Pat Burrell joined San Francisco in early June after signing a minor league deal following his release by Tampa Bay. He re-signed this year for a bargain $1 million to get another chance in this close-knit clubhouse.

Then, there's Ross, the unlikely postseason hero claimed off waivers from Florida on Aug. 22.

"It's going to be nice to have them all for a full year," Bochy said.

Ross is back on a $6.3 million, one-year contract ready to resume where he left off as NL championship series MVP. He drove in 10 runs during the playoffs, two in the World Series.

Relievers Javier Lopez and Ramon Ramirez also came aboard midseason.

"Obviously we're not going to be as much underdogs as we were last year. Going into the last series I think people thought San Diego still might be able to pull it out," Ross said. "Obviously in the division series the Braves were favored and then the Phillies, then the Rangers. We were the underdog pretty much the whole time. I doubt if that's going to be the case this year but we can still have that chip on our shoulder that people are trying to take a run at us and we have to defend. We're all on board with that."

Sandoval and pitcher Barry Zito probably have the most to prove.

Sandoval showed up at spring training down about 30 pounds to a fit 240 after a rigorous offseason workout regimen. The free-swinging slugger batted .268 with just 13 home runs and 63 RBIs in his second full season in the big leagues only a year after he was among the last players left off the All-Star team.

Sandoval committed 13 errors and grounded into an NL-high 26 double plays. He played in only six of the Giants' postseason games, including one appearance in the five-game World Series win over Texas.

Zito didn't play at all. The left-hander was left off the roster for all three postseason rounds, and now the 2002 AL Cy Young Award winner is eager for a fresh start in year 5 of his $126 million, seven-year deal.

Zito finished 9-14 and failed to reach 10 wins for the first time since his rookie season in 2000. His 4.15 ERA was the fourth-highest of his career. He went 1-8 with a 6.72 ERA over his last 11 outings and 10 starts and only had one victory in his last 15 appearances. The stretch included a career-worst nine-game losing streak from July 21 to Sept. 14.

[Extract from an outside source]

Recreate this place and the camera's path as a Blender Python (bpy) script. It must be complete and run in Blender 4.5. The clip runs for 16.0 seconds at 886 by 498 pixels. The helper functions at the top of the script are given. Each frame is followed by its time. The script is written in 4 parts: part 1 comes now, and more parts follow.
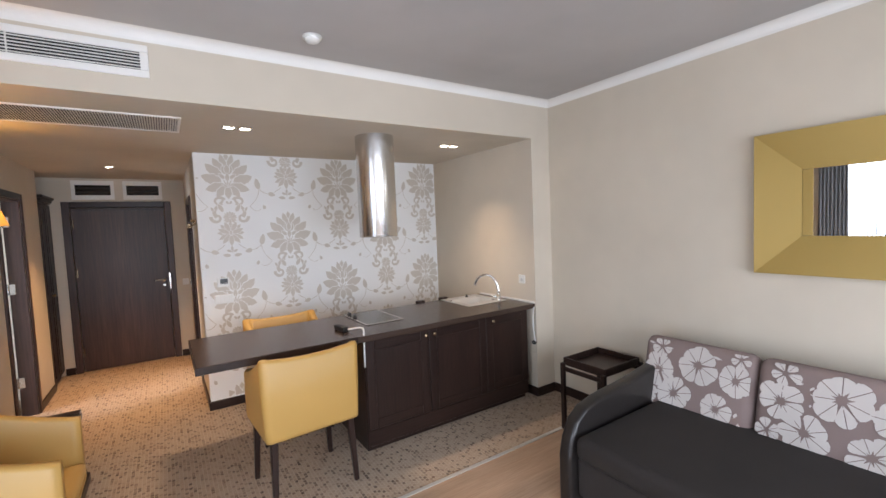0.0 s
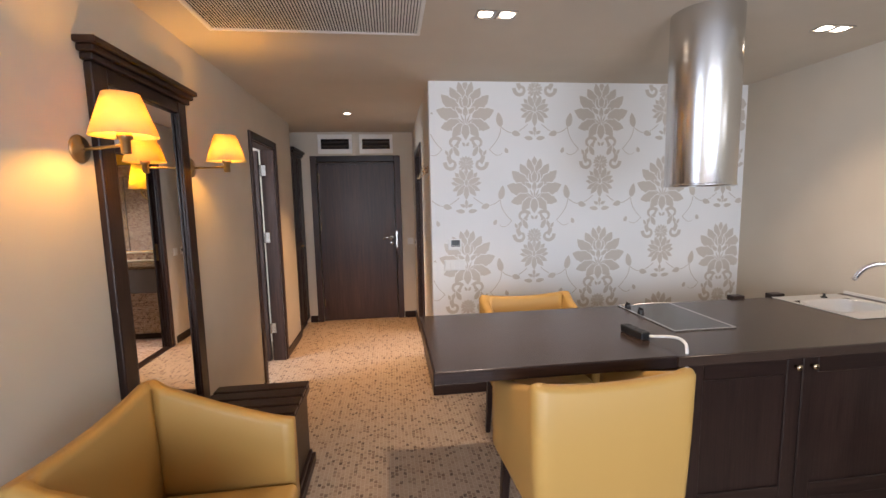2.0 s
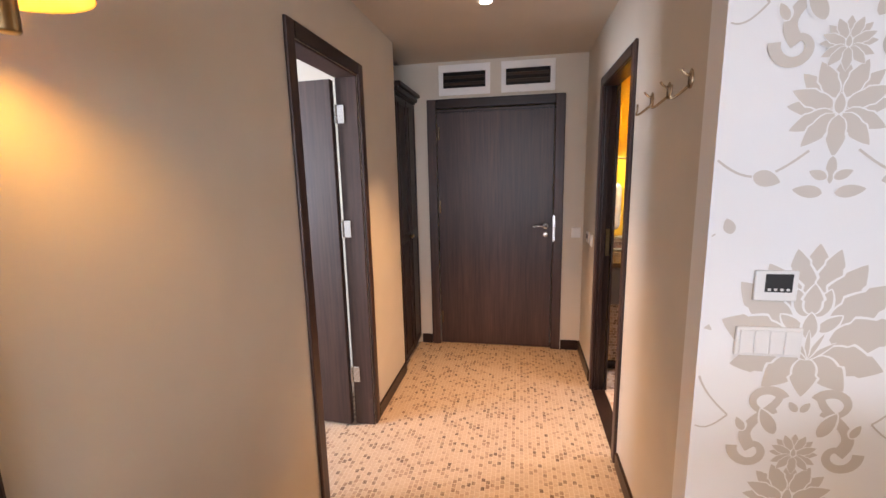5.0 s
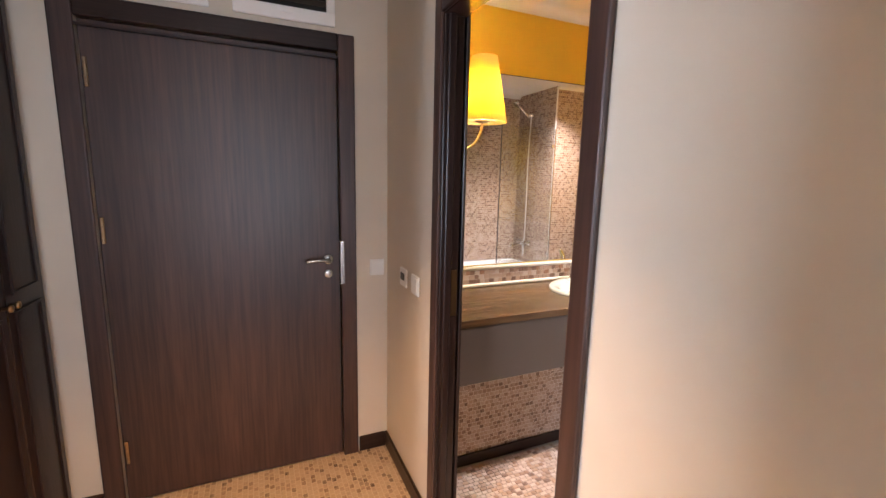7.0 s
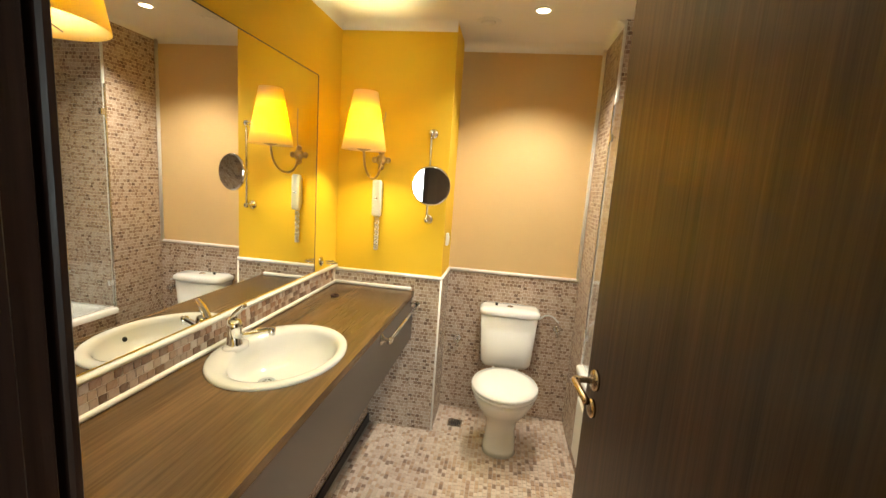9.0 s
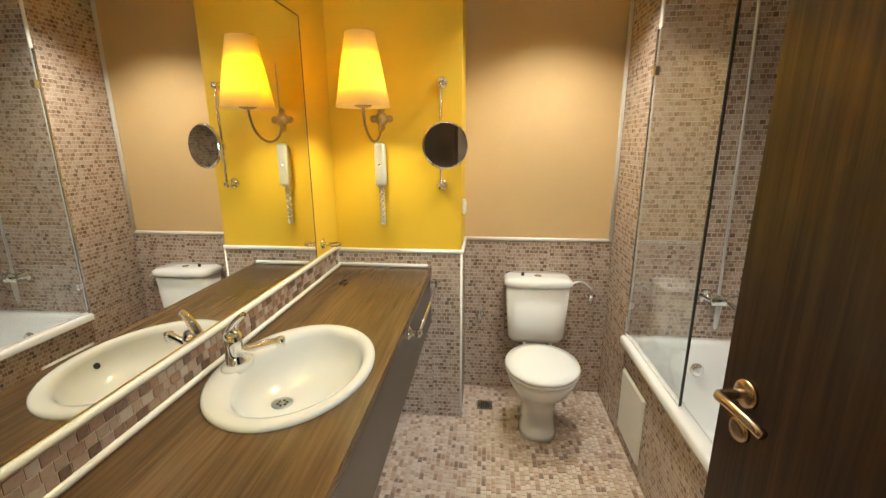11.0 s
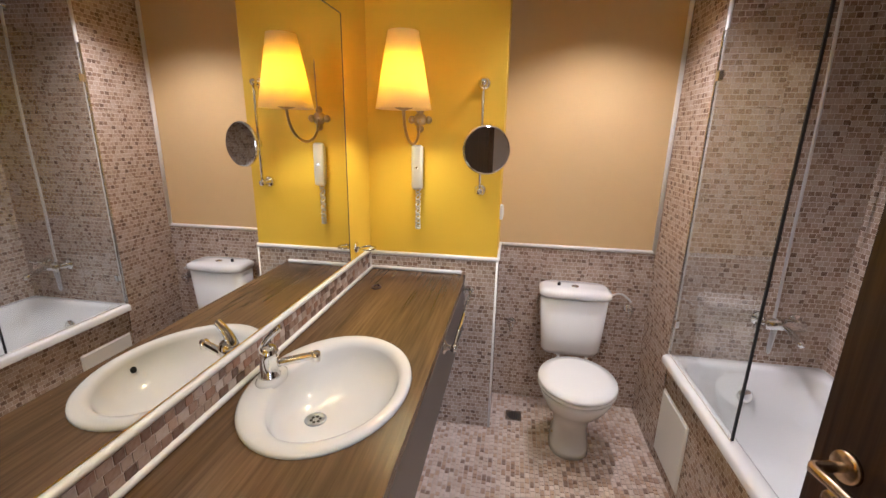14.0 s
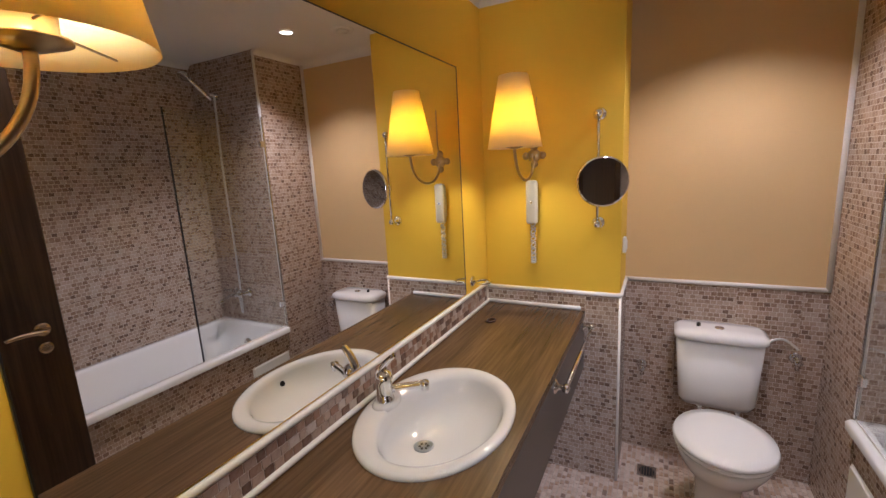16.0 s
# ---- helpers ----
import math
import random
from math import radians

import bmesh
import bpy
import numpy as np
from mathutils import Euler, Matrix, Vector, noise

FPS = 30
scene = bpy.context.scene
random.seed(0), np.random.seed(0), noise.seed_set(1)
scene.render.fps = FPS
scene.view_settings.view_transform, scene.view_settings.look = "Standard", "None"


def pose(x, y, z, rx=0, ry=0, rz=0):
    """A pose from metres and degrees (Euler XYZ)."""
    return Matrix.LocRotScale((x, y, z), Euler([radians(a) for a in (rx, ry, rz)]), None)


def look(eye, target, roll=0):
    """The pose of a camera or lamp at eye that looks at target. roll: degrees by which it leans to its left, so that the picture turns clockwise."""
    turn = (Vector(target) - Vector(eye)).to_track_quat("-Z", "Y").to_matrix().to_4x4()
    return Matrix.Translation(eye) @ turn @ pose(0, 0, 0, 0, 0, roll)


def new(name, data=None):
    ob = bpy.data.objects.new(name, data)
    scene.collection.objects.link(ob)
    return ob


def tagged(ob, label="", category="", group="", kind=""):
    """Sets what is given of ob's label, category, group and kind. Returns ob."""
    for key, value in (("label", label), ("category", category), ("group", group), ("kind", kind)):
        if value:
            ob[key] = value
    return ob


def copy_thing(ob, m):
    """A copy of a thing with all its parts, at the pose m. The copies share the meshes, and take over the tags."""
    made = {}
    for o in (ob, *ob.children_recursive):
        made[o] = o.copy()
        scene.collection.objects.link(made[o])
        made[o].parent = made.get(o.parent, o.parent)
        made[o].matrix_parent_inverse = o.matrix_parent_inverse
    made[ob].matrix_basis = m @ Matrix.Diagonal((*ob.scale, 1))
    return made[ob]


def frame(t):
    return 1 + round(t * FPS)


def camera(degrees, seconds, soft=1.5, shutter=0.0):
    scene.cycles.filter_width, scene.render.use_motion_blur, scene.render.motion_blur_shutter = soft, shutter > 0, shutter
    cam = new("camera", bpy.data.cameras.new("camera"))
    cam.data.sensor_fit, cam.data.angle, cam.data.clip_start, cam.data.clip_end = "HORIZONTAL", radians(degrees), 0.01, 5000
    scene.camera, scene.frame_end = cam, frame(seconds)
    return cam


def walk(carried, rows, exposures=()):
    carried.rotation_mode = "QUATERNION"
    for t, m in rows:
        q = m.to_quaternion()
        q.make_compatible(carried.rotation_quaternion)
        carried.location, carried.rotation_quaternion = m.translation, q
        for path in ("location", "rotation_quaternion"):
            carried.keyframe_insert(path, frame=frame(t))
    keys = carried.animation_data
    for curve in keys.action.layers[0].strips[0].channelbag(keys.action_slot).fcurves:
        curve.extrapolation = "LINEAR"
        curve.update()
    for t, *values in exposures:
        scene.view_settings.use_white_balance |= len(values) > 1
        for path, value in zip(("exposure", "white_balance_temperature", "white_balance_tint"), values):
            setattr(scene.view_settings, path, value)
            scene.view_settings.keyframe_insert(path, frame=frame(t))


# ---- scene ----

The way No. 3 starter Matt Cain sees it, last season is now history — the ups and the downs. This one will be scrutinized: A camera crew will be following the club closely for a television series about the reigning champs.

"I think we've got to in a way carry some of the stuff we did last year with us but I think we've also got to wipe the slate clean," Cain said. "A lot of teams are different and we'll definitely be a different team this year with a lot of the same guys and we'll have to start over as well."

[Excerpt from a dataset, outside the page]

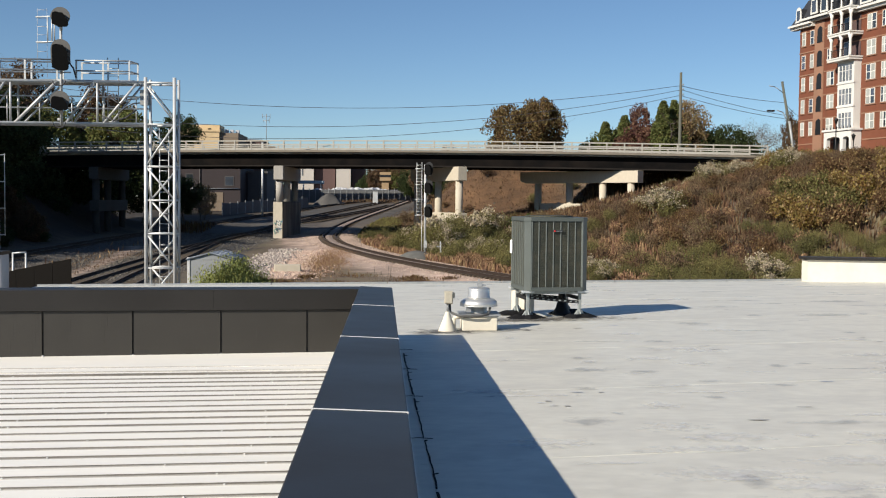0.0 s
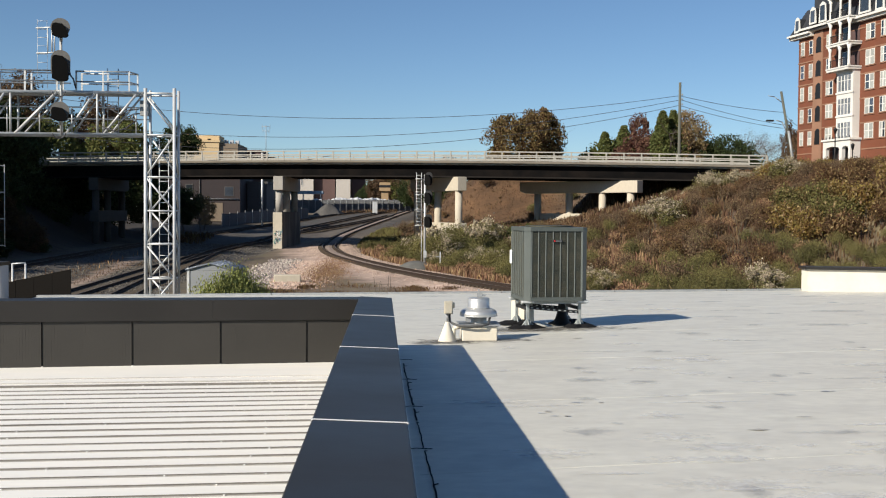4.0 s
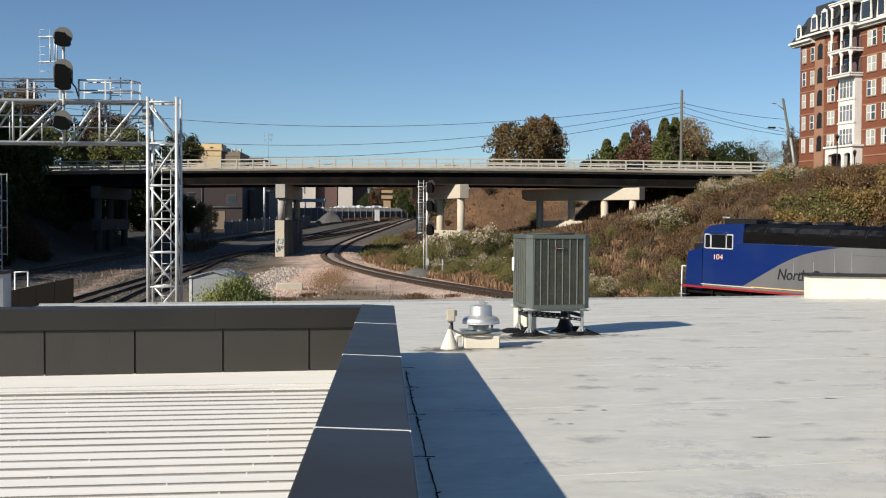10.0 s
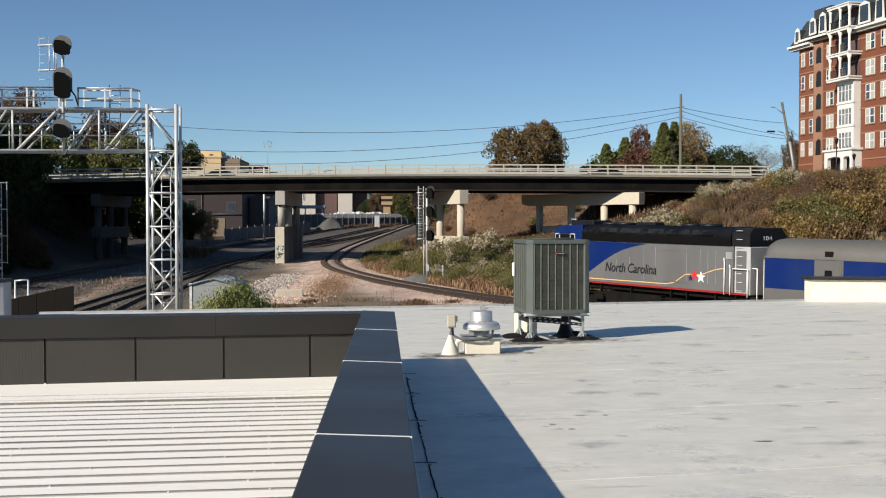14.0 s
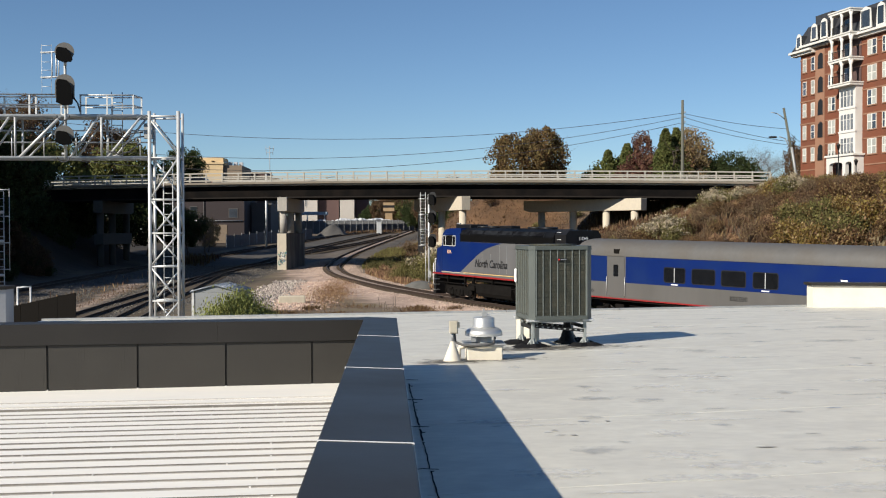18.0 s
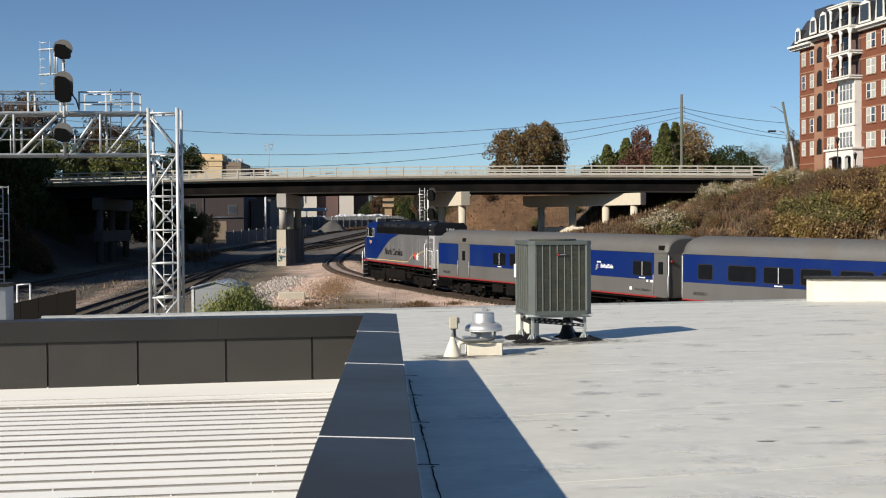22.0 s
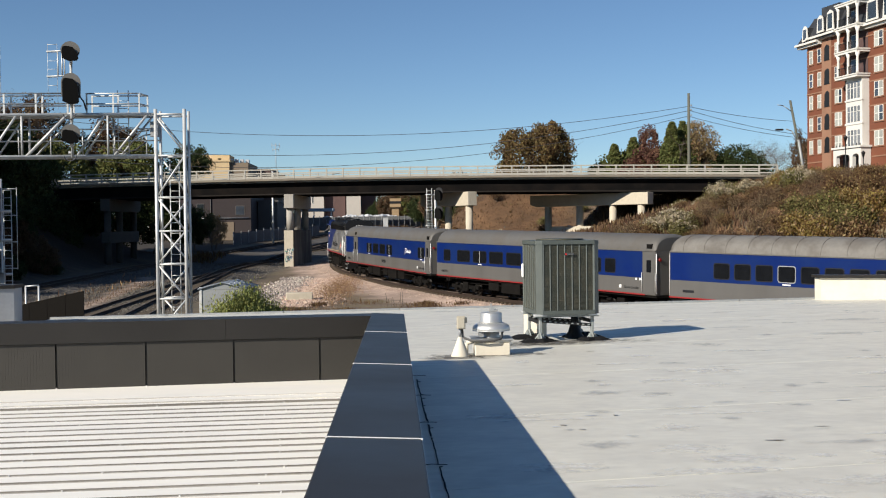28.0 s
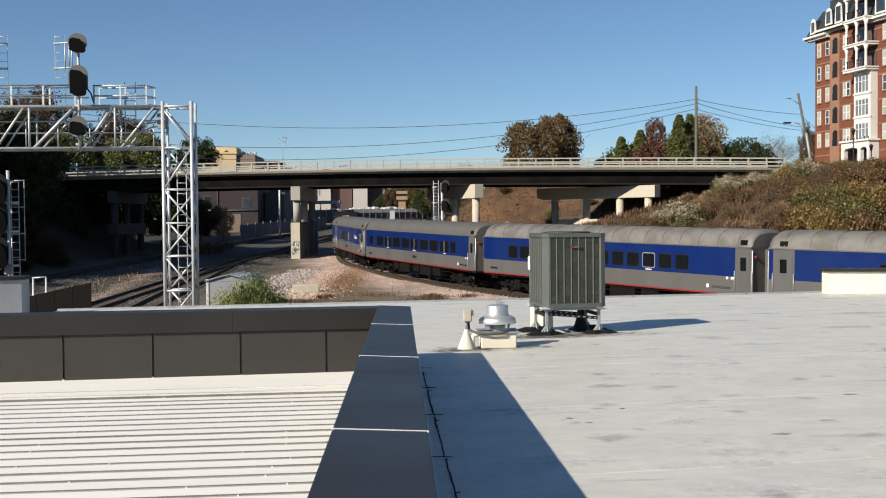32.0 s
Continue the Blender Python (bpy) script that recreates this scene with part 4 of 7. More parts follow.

Even Huff has a fresh approach after receiving a new $22 million, two-year contract this winter. He announced early in spring training he was retiring the red rally thong that he believes helped him in 2010. He hit .290 with a team-leading 26 home runs and 86 RBIs while playing in 157 games, then batted .268 with one homer and eight RBIs in the postseason.

"Just play baseball this year and try to keep the antics at home," Huff said, noting the notorious undergarment is back at his house in Florida.

Bochy, for one, will appreciate that focus while also acknowledging it's the variety of personalities on his club that makes things click so well.

"I think when you get a taste of it the way they did you're going to have it even more," Bochy said. "You realize how much fun it was and how much the fans appreciated what happened. That makes you even want to do it again more."